** BEGIN **
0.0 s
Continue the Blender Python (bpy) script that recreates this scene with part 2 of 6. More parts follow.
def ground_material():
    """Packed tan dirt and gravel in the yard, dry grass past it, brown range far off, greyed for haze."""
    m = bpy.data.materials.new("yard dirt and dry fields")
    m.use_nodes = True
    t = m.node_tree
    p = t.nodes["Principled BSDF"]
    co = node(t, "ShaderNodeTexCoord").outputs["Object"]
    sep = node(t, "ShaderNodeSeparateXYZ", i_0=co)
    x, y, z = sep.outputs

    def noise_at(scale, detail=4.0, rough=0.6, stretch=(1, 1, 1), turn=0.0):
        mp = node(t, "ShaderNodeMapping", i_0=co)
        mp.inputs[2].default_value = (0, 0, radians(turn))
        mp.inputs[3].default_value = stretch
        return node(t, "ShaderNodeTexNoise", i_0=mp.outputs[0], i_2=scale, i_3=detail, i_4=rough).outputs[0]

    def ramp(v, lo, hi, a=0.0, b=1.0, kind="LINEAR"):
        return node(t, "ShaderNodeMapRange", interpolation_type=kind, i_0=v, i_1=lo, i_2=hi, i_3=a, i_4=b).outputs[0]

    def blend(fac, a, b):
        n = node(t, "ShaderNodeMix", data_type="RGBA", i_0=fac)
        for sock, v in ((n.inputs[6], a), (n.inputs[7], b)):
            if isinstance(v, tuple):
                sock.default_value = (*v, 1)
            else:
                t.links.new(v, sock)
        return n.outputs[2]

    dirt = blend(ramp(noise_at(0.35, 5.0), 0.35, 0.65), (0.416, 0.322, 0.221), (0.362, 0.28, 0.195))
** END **
• Stated problem: Repeat the material above in full, keeping every word.

• Output:
0.0 s
Continue the Blender Python (bpy) script that recreates this scene with part 2 of 6. More parts follow.
def ground_material():
    """Packed tan dirt and gravel in the yard, dry grass past it, brown range far off, greyed for haze."""
    m = bpy.data.materials.new("yard dirt and dry fields")
    m.use_nodes = True
    t = m.node_tree
    p = t.nodes["Principled BSDF"]
    co = node(t, "ShaderNodeTexCoord").outputs["Object"]
    sep = node(t, "ShaderNodeSeparateXYZ", i_0=co)
    x, y, z = sep.outputs

    def noise_at(scale, detail=4.0, rough=0.6, stretch=(1, 1, 1), turn=0.0):
        mp = node(t, "ShaderNodeMapping", i_0=co)
        mp.inputs[2].default_value = (0, 0, radians(turn))
        mp.inputs[3].default_value = stretch
        return node(t, "ShaderNodeTexNoise", i_0=mp.outputs[0], i_2=scale, i_3=detail, i_4=rough).outputs[0]

    def ramp(v, lo, hi, a=0.0, b=1.0, kind="LINEAR"):
        return node(t, "ShaderNodeMapRange", interpolation_type=kind, i_0=v, i_1=lo, i_2=hi, i_3=a, i_4=b).outputs[0]

    def blend(fac, a, b):
        n = node(t, "ShaderNodeMix", data_type="RGBA", i_0=fac)
        for sock, v in ((n.inputs[6], a), (n.inputs[7], b)):
            if isinstance(v, tuple):
                sock.default_value = (*v, 1)
            else:
                t.links.new(v, sock)
        return n.outputs[2]

    dirt = blend(ramp(noise_at(0.35, 5.0), 0.35, 0.65), (0.416, 0.322, 0.221), (0.362, 0.28, 0.195))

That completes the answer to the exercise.